People that admire you, for certain things, will tear you down for those things because they lowkey admire it. Say you have amazing lashes, and there's this one girl who always picks on your lashes. That's because she feels like you look amazing with them on and she wishes she can pull that look off like how you do. But instead of being a nice person, and letting you know how beautiful your lashes are. She's going to tell you the opposite, so you can feel bad and insecure about it, due to her own projections about herself. She feels like she doesn't look good in lashes, and sees that you look amazing in them and it's triggering her that it looks good on you because she wishes it looked good on her.


This is admiration, and I wouldn't take anything literal. I would take mean, backward, and backhanded compliments, as a compliment. You know that haters have to move a certain way, so they feel like they're not hating on you but in reality if you know the game. You know that they are a hater, and what they say shouldn't affect you.


Other peoples words should never define you, other people's point of view shouldn't define your worth. People's words are literally a reflection of how they feel about themselves. People are unhappy, so they feel more free from their insecurities and problems by making someone feel as low as them. You have to continue to be a light. Kill them with kindness. Do not react. Do not respond, and if you do. Be nice. What's amazing to me, is when people try to attack you and you don't get out of character for those that wants you to get out of character so badly, because so many people have this fake image of you and how they want you to be in their heads.

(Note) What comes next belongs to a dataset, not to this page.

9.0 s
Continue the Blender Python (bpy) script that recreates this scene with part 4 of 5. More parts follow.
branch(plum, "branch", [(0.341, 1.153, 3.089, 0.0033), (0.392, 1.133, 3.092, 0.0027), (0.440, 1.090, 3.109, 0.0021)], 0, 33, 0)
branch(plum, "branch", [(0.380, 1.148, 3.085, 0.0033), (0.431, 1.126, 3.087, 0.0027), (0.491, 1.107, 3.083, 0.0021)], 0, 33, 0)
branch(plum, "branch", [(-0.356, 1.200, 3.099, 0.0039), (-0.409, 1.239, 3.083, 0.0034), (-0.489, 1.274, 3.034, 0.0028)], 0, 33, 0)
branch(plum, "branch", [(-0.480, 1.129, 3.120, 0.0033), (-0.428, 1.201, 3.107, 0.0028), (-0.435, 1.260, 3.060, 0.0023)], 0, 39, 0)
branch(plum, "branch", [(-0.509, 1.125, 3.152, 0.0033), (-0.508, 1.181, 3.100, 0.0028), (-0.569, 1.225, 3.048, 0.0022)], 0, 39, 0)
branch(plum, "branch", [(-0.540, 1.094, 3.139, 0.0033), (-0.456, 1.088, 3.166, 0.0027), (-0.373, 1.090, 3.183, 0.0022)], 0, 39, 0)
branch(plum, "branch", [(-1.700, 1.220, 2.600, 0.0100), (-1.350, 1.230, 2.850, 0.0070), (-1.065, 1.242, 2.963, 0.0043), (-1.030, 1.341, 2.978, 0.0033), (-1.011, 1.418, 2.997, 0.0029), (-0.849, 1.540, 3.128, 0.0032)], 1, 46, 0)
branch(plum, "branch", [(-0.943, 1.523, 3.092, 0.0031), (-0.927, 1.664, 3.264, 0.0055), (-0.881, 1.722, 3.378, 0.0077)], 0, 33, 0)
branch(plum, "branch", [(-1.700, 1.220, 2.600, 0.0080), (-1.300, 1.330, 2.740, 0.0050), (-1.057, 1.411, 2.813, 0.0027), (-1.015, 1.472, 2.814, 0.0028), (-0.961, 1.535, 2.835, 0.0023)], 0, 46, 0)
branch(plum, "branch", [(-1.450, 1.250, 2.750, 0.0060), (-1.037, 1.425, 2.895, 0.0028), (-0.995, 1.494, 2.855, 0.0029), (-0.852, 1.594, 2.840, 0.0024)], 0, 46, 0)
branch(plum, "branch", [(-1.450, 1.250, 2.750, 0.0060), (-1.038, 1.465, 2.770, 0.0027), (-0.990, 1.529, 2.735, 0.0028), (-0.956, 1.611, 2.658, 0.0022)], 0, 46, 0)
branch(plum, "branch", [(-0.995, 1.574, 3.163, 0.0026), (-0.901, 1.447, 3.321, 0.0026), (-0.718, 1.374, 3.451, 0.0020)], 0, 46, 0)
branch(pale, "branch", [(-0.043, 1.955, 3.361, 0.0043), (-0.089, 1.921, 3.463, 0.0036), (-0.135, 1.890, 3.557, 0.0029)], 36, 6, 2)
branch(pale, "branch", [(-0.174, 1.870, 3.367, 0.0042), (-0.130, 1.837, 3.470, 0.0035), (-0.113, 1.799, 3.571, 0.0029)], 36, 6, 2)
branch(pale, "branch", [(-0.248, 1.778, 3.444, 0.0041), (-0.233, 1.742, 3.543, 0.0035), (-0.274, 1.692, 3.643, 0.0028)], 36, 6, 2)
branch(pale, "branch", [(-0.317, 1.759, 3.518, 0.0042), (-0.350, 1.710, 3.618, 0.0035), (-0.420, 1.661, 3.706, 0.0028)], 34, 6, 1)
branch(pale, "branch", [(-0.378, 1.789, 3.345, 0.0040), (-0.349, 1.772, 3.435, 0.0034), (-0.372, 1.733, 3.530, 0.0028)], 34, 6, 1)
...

That is not your problem, or responsibility.


Most of the time, being a mean girl results in huge karma. People think their actions won't get a consequences. But it will, I never felt the need to talk about someone because it does nothing besides waste time, and energy. I also believe that God is watching at all times, and when you are spreading hate, hate will continue to be your life. You will be surrounded by people who hate on you, just like how you hate on them. Life is a huge mirror, and how you treat others, is how others will treat you.


This is why I spend my time being nice and loving, because honestly it takes less energy to be nice, and to throw a nice compliment at someone. You might not even know that it makes their entire day. You do not know what people are going through, so your mean negative words can be the last straw for them to end it all. Please spread kindness and love because most people lack love, more than they lack hate. Most people aren't surrounded by love! It's my goal to be that one person to always be kind and genuine. You are my neighbor. We may not be friends, but we are God's creation. So when you're being mean, you're being mean to another one of God's children.


I wouldn't want to hurt God's creation. God has made everyone special in their own way. Regardless, if you can see that or not. Everyone deserves to be loved. Everyone deserves a nice friend. No one deserves to be talked about in a negative way. No one deserves to feel unlovable. No one deserves to feel alone. And when you're bullying another person, you are bringing another soul down, and that to me is disgusting.


Love your neighbors, love your people. And most importantly, LOVE YOURSELF.


If you don't love yourself, that's what makes it easier to not love or care about others and their feelings.